__SET EXERCISE__. Return all of the data exactly, with nothing left out but the pictures.

__DATA EXCERPT__.

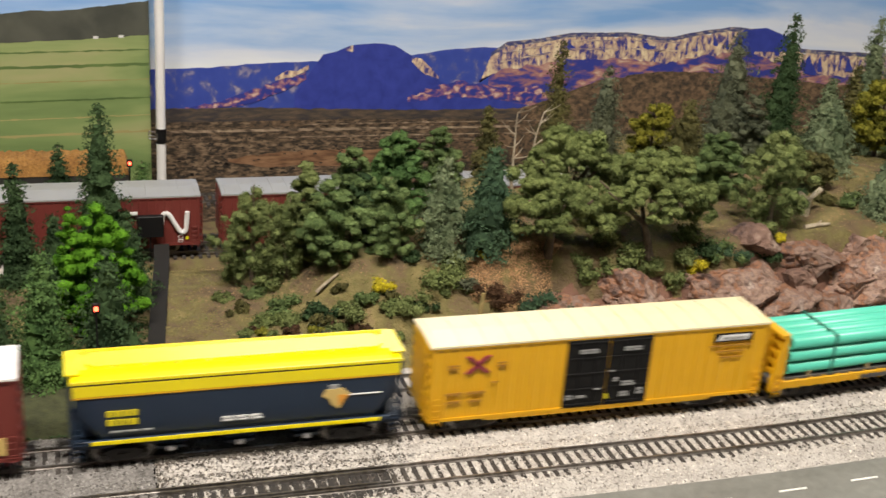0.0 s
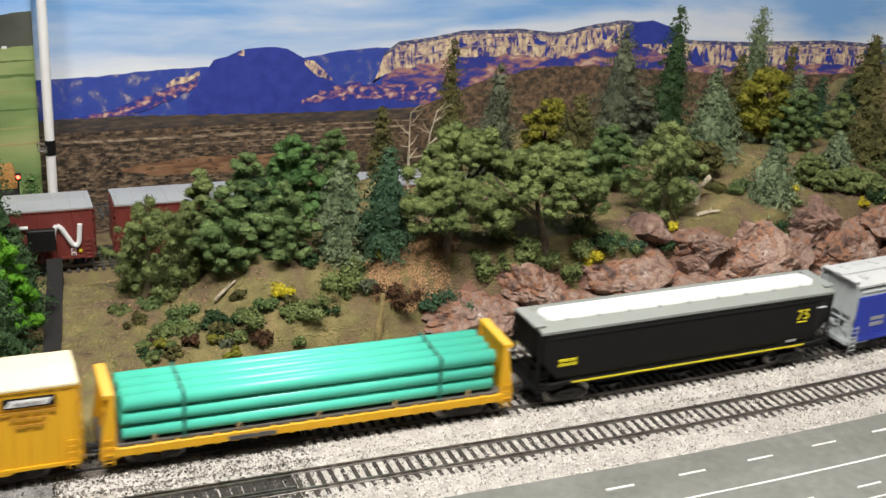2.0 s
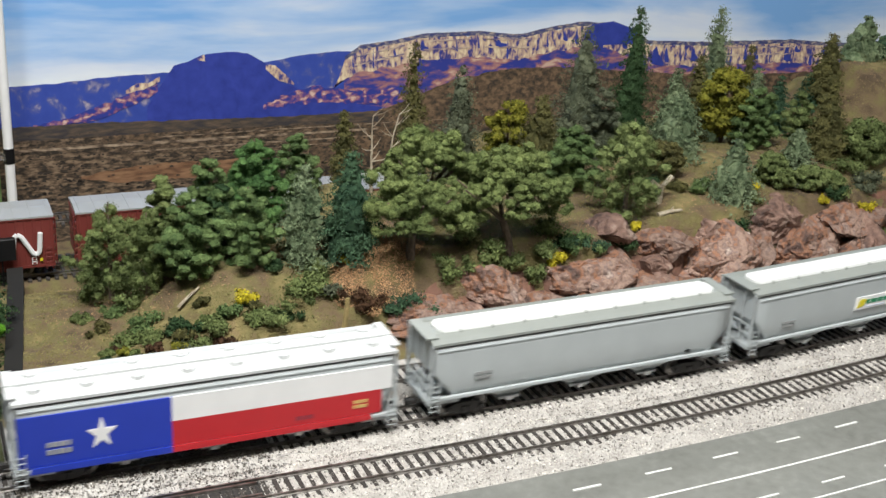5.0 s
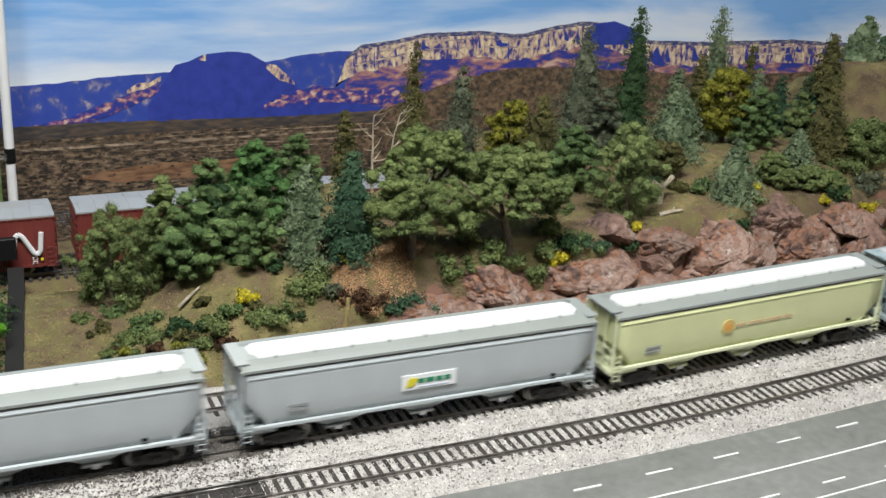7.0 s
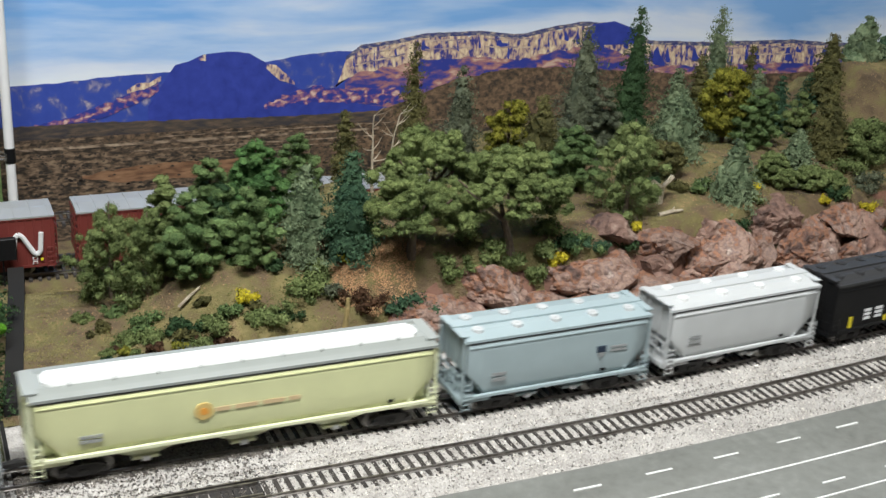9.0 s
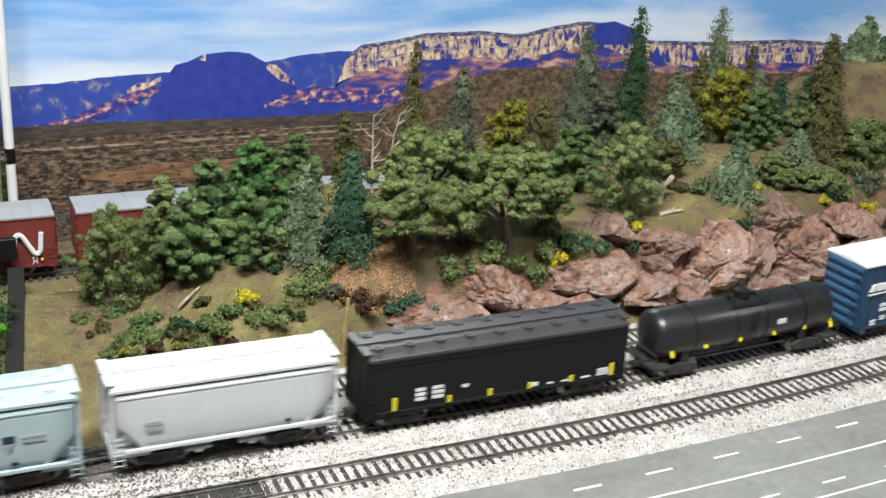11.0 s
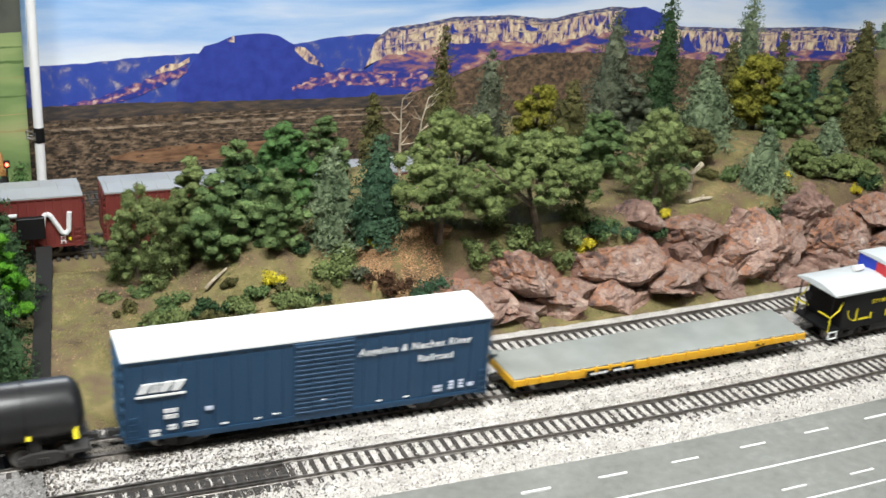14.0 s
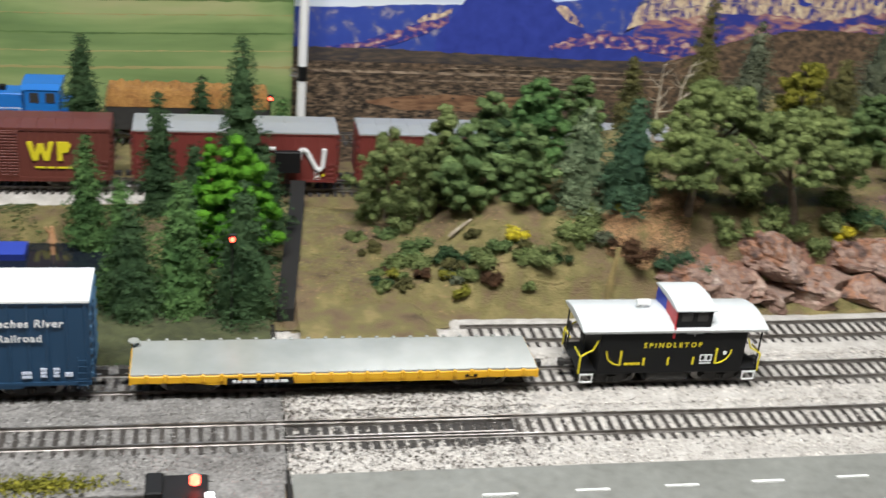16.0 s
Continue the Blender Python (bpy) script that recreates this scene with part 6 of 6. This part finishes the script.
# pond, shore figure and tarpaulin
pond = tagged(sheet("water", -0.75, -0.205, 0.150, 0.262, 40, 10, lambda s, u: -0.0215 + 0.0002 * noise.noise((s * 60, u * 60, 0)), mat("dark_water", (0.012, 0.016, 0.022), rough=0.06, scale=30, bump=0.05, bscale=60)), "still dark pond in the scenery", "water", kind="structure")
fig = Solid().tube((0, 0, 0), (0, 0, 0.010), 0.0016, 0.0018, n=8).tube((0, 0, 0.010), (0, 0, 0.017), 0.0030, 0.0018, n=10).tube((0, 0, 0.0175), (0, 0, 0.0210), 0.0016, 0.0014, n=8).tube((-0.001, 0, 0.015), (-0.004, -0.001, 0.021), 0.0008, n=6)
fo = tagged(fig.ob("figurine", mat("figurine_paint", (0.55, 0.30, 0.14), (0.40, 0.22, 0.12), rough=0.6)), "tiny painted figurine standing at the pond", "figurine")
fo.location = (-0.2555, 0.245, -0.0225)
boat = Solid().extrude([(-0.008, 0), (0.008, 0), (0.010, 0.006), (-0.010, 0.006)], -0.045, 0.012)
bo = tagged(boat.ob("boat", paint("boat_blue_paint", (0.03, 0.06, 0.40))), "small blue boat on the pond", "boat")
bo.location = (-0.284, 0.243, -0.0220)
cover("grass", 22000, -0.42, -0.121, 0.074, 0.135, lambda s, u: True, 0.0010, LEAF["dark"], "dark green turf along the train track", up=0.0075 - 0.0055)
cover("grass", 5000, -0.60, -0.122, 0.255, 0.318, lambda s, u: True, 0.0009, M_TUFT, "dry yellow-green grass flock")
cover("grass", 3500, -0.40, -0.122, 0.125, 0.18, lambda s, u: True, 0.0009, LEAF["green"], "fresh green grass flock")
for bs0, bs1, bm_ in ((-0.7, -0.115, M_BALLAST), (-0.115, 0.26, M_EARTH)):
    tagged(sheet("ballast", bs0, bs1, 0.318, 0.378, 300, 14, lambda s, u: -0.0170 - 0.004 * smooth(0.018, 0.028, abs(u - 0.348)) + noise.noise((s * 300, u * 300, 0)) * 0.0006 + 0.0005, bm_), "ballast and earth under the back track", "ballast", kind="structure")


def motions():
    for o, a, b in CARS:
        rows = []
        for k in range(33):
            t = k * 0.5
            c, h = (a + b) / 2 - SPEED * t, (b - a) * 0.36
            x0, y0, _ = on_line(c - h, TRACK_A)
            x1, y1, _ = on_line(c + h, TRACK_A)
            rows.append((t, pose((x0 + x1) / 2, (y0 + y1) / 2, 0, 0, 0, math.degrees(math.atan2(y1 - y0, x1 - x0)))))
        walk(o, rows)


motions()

__IN RESPONSE__.
0.0 s
2.0 s
5.0 s
7.0 s
9.0 s
11.0 s
14.0 s
16.0 s
Continue the Blender Python (bpy) script that recreates this scene with part 6 of 6. This part finishes the script.
# pond, shore figure and tarpaulin
pond = tagged(sheet("water", -0.75, -0.205, 0.150, 0.262, 40, 10, lambda s, u: -0.0215 + 0.0002 * noise.noise((s * 60, u * 60, 0)), mat("dark_water", (0.012, 0.016, 0.022), rough=0.06, scale=30, bump=0.05, bscale=60)), "still dark pond in the scenery", "water", kind="structure")
fig = Solid().tube((0, 0, 0), (0, 0, 0.010), 0.0016, 0.0018, n=8).tube((0, 0, 0.010), (0, 0, 0.017), 0.0030, 0.0018, n=10).tube((0, 0, 0.0175), (0, 0, 0.0210), 0.0016, 0.0014, n=8).tube((-0.001, 0, 0.015), (-0.004, -0.001, 0.021), 0.0008, n=6)
fo = tagged(fig.ob("figurine", mat("figurine_paint", (0.55, 0.30, 0.14), (0.40, 0.22, 0.12), rough=0.6)), "tiny painted figurine standing at the pond", "figurine")
fo.location = (-0.2555, 0.245, -0.0225)
boat = Solid().extrude([(-0.008, 0), (0.008, 0), (0.010, 0.006), (-0.010, 0.006)], -0.045, 0.012)
bo = tagged(boat.ob("boat", paint("boat_blue_paint", (0.03, 0.06, 0.40))), "small blue boat on the pond", "boat")
bo.location = (-0.284, 0.243, -0.0220)
cover("grass", 22000, -0.42, -0.121, 0.074, 0.135, lambda s, u: True, 0.0010, LEAF["dark"], "dark green turf along the train track", up=0.0075 - 0.0055)
cover("grass", 5000, -0.60, -0.122, 0.255, 0.318, lambda s, u: True, 0.0009, M_TUFT, "dry yellow-green grass flock")
cover("grass", 3500, -0.40, -0.122, 0.125, 0.18, lambda s, u: True, 0.0009, LEAF["green"], "fresh green grass flock")
for bs0, bs1, bm_ in ((-0.7, -0.115, M_BALLAST), (-0.115, 0.26, M_EARTH)):
    tagged(sheet("ballast", bs0, bs1, 0.318, 0.378, 300, 14, lambda s, u: -0.0170 - 0.004 * smooth(0.018, 0.028, abs(u - 0.348)) + noise.noise((s * 300, u * 300, 0)) * 0.0006 + 0.0005, bm_), "ballast and earth under the back track", "ballast", kind="structure")


def motions():
    for o, a, b in CARS:
        rows = []
        for k in range(33):
            t = k * 0.5
            c, h = (a + b) / 2 - SPEED * t, (b - a) * 0.36
            x0, y0, _ = on_line(c - h, TRACK_A)
            x1, y1, _ = on_line(c + h, TRACK_A)
            rows.append((t, pose((x0 + x1) / 2, (y0 + y1) / 2, 0, 0, 0, math.degrees(math.atan2(y1 - y0, x1 - x0)))))
        walk(o, rows)


motions()